Aim of the exercise:
Only the pictures are omitted; repeat all other data exactly.

______________________________

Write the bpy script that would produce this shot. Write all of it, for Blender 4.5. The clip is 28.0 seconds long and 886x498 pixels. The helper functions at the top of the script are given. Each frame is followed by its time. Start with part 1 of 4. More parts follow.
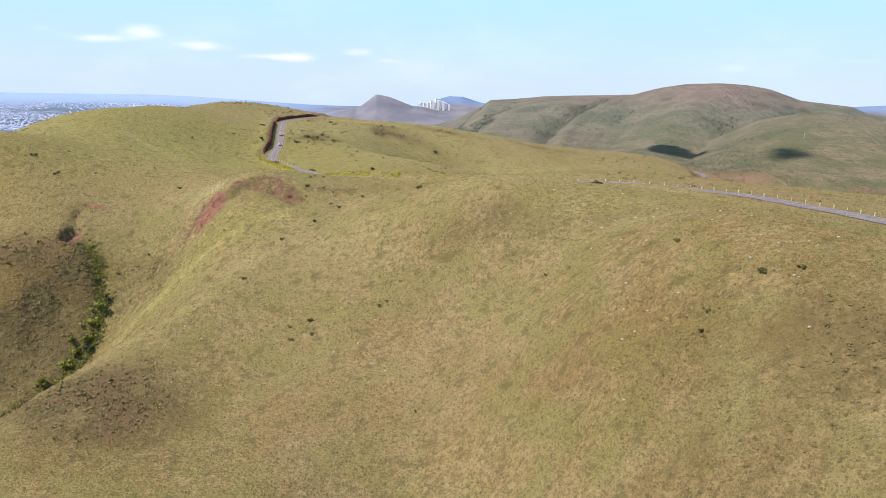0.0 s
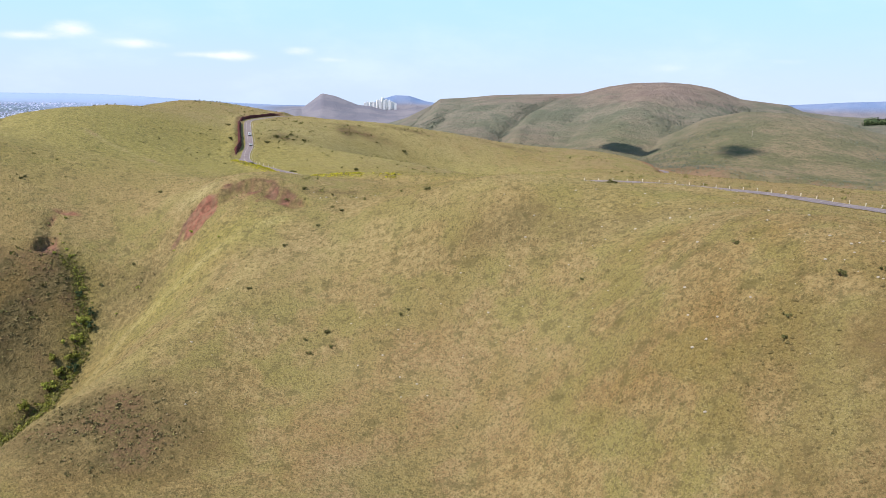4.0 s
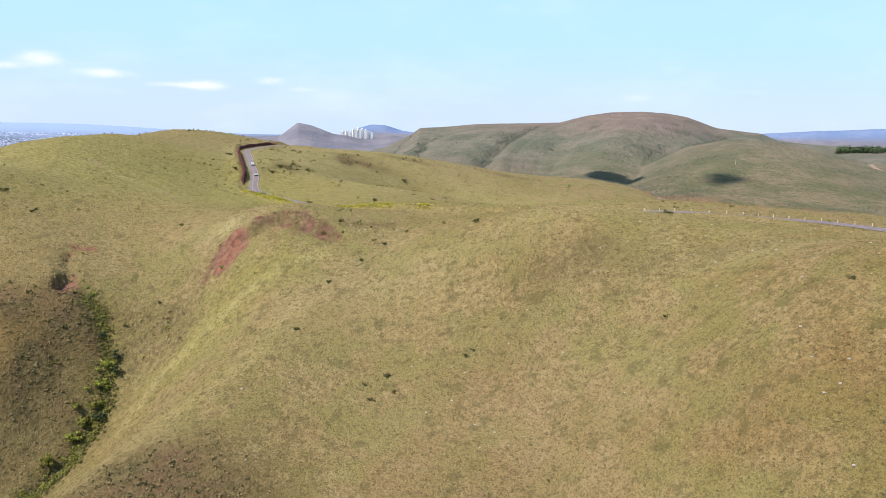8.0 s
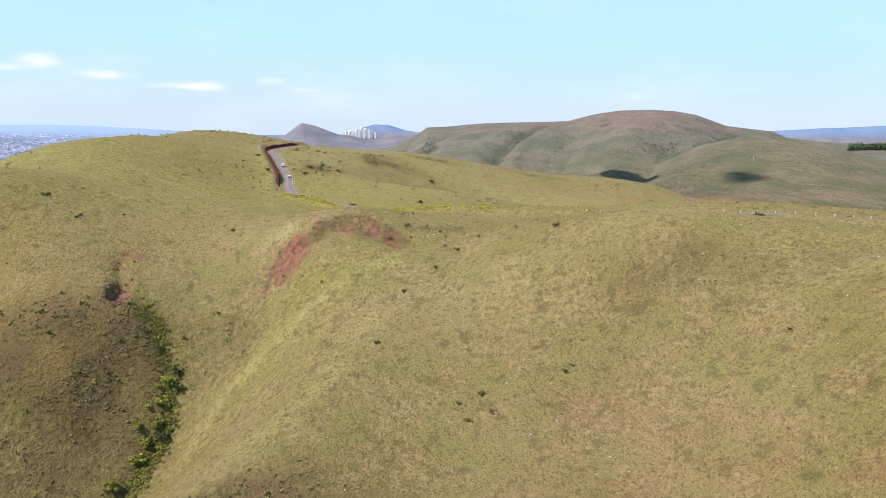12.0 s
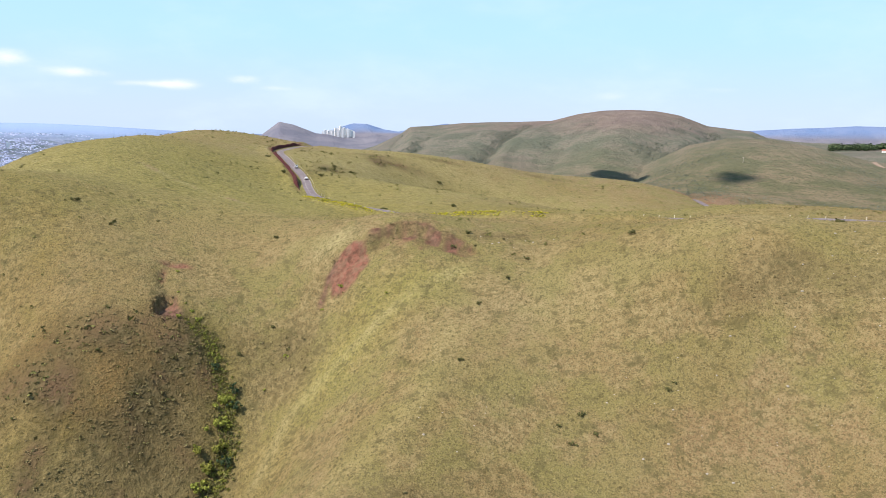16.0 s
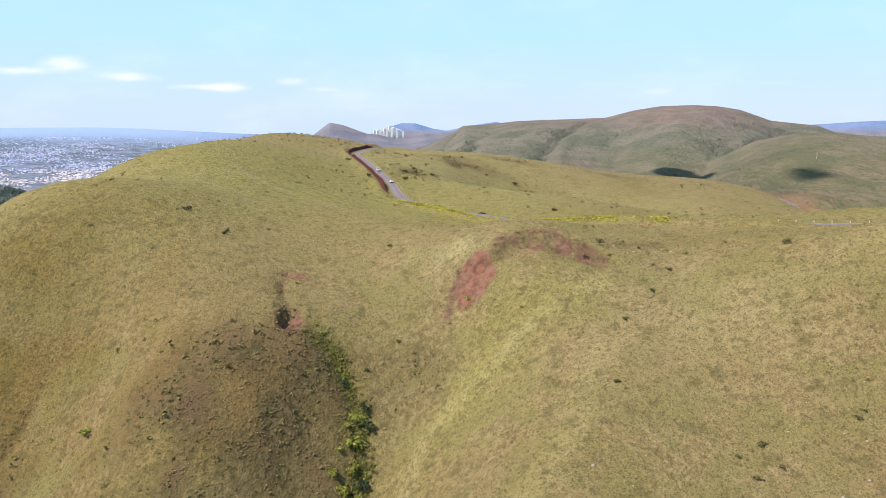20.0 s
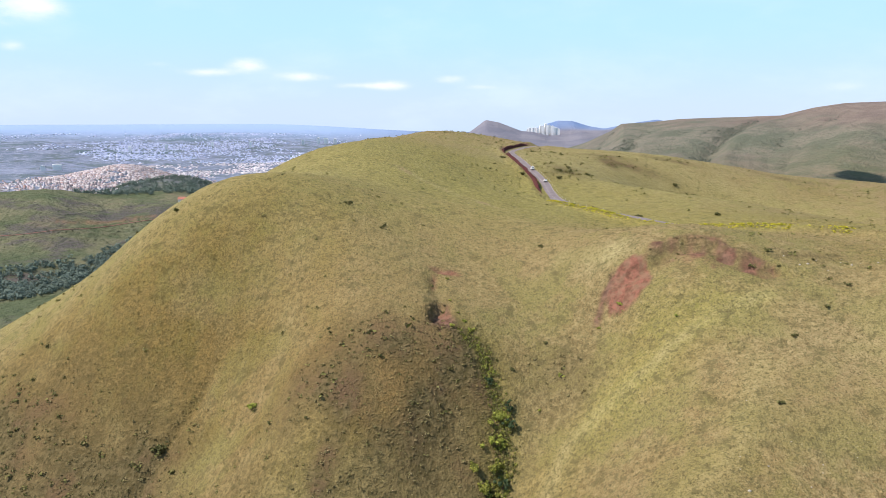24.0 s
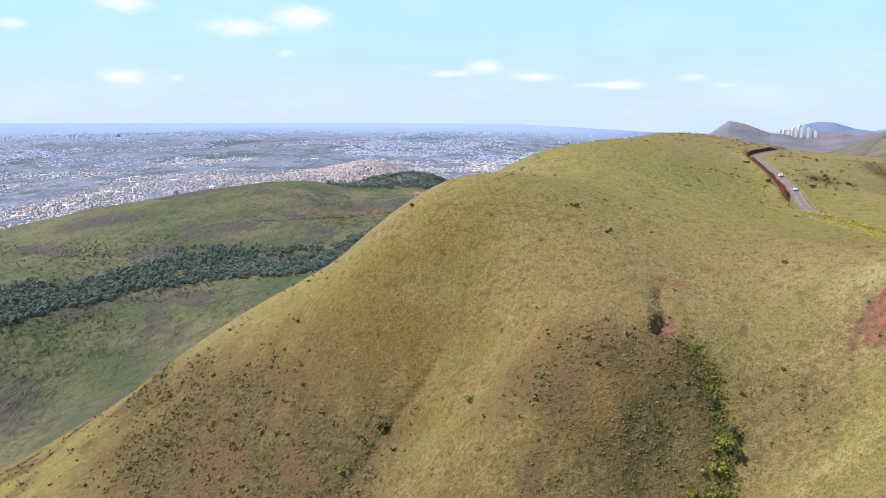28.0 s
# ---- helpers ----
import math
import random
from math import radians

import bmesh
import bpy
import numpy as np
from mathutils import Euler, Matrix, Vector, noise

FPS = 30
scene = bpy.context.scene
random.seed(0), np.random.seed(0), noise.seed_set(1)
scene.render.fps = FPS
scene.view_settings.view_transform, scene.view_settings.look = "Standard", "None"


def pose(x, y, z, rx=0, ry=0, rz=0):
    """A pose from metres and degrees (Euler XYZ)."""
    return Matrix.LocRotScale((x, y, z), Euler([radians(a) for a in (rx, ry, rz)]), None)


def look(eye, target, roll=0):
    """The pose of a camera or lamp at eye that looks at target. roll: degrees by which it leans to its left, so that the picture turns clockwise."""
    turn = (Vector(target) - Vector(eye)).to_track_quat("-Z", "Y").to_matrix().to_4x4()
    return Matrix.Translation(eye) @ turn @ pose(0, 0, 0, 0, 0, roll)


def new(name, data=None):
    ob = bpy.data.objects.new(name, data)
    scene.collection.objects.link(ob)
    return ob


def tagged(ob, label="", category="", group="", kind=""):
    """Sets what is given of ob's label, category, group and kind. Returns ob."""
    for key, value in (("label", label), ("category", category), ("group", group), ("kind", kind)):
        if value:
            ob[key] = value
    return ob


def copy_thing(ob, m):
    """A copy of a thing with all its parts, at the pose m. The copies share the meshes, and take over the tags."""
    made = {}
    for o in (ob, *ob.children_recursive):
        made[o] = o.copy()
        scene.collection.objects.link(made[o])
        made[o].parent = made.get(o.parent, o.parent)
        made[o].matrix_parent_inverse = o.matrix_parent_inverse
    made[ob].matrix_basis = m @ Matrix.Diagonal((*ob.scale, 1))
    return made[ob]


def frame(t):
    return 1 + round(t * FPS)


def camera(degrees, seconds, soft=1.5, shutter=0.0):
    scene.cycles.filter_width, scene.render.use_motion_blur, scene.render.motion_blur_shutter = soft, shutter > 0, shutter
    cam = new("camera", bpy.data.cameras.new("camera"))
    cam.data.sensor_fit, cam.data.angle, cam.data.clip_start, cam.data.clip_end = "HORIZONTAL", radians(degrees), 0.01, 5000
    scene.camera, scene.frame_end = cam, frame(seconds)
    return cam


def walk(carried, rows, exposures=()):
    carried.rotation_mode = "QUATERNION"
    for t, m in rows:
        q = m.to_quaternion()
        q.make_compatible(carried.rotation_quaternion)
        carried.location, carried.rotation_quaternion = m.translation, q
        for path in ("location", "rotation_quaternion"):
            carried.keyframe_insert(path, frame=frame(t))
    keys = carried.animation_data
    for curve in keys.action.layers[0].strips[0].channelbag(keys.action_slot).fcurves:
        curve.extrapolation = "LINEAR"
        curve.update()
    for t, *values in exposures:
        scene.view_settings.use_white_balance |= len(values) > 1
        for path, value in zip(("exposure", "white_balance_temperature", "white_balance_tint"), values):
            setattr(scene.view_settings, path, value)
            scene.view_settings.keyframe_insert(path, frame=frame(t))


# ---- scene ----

______________________________

Exercise result:
Write the bpy script that would produce this shot. Write all of it, for Blender 4.5. The clip is 28.0 seconds long and 886x498 pixels. The helper functions at the top of the script are given. Each frame is followed by its time. Start with part 1 of 4. More parts follow.
0.0 s
4.0 s
8.0 s
12.0 s
16.0 s
20.0 s
24.0 s
28.0 s
# ---- helpers ----
import math
import random
from math import radians

import bmesh
import bpy
import numpy as np
from mathutils import Euler, Matrix, Vector, noise

FPS = 30
scene = bpy.context.scene
random.seed(0), np.random.seed(0), noise.seed_set(1)
scene.render.fps = FPS
scene.view_settings.view_transform, scene.view_settings.look = "Standard", "None"


def pose(x, y, z, rx=0, ry=0, rz=0):
    """A pose from metres and degrees (Euler XYZ)."""
    return Matrix.LocRotScale((x, y, z), Euler([radians(a) for a in (rx, ry, rz)]), None)


def look(eye, target, roll=0):
    """The pose of a camera or lamp at eye that looks at target. roll: degrees by which it leans to its left, so that the picture turns clockwise."""
    turn = (Vector(target) - Vector(eye)).to_track_quat("-Z", "Y").to_matrix().to_4x4()
    return Matrix.Translation(eye) @ turn @ pose(0, 0, 0, 0, 0, roll)


def new(name, data=None):
    ob = bpy.data.objects.new(name, data)
    scene.collection.objects.link(ob)
    return ob


def tagged(ob, label="", category="", group="", kind=""):
    """Sets what is given of ob's label, category, group and kind. Returns ob."""
    for key, value in (("label", label), ("category", category), ("group", group), ("kind", kind)):
        if value:
            ob[key] = value
    return ob


def copy_thing(ob, m):
    """A copy of a thing with all its parts, at the pose m. The copies share the meshes, and take over the tags."""
    made = {}
    for o in (ob, *ob.children_recursive):
        made[o] = o.copy()
        scene.collection.objects.link(made[o])
        made[o].parent = made.get(o.parent, o.parent)
        made[o].matrix_parent_inverse = o.matrix_parent_inverse
    made[ob].matrix_basis = m @ Matrix.Diagonal((*ob.scale, 1))
    return made[ob]


def frame(t):
    return 1 + round(t * FPS)


def camera(degrees, seconds, soft=1.5, shutter=0.0):
    scene.cycles.filter_width, scene.render.use_motion_blur, scene.render.motion_blur_shutter = soft, shutter > 0, shutter
    cam = new("camera", bpy.data.cameras.new("camera"))
    cam.data.sensor_fit, cam.data.angle, cam.data.clip_start, cam.data.clip_end = "HORIZONTAL", radians(degrees), 0.01, 5000
    scene.camera, scene.frame_end = cam, frame(seconds)
    return cam


def walk(carried, rows, exposures=()):
    carried.rotation_mode = "QUATERNION"
    for t, m in rows:
        q = m.to_quaternion()
        q.make_compatible(carried.rotation_quaternion)
        carried.location, carried.rotation_quaternion = m.translation, q
        for path in ("location", "rotation_quaternion"):
            carried.keyframe_insert(path, frame=frame(t))
    keys = carried.animation_data
    for curve in keys.action.layers[0].strips[0].channelbag(keys.action_slot).fcurves:
        curve.extrapolation = "LINEAR"
        curve.update()
    for t, *values in exposures:
        scene.view_settings.use_white_balance |= len(values) > 1
        for path, value in zip(("exposure", "white_balance_temperature", "white_balance_tint"), values):
            setattr(scene.view_settings, path, value)
            scene.view_settings.keyframe_insert(path, frame=frame(t))


# ---- scene ----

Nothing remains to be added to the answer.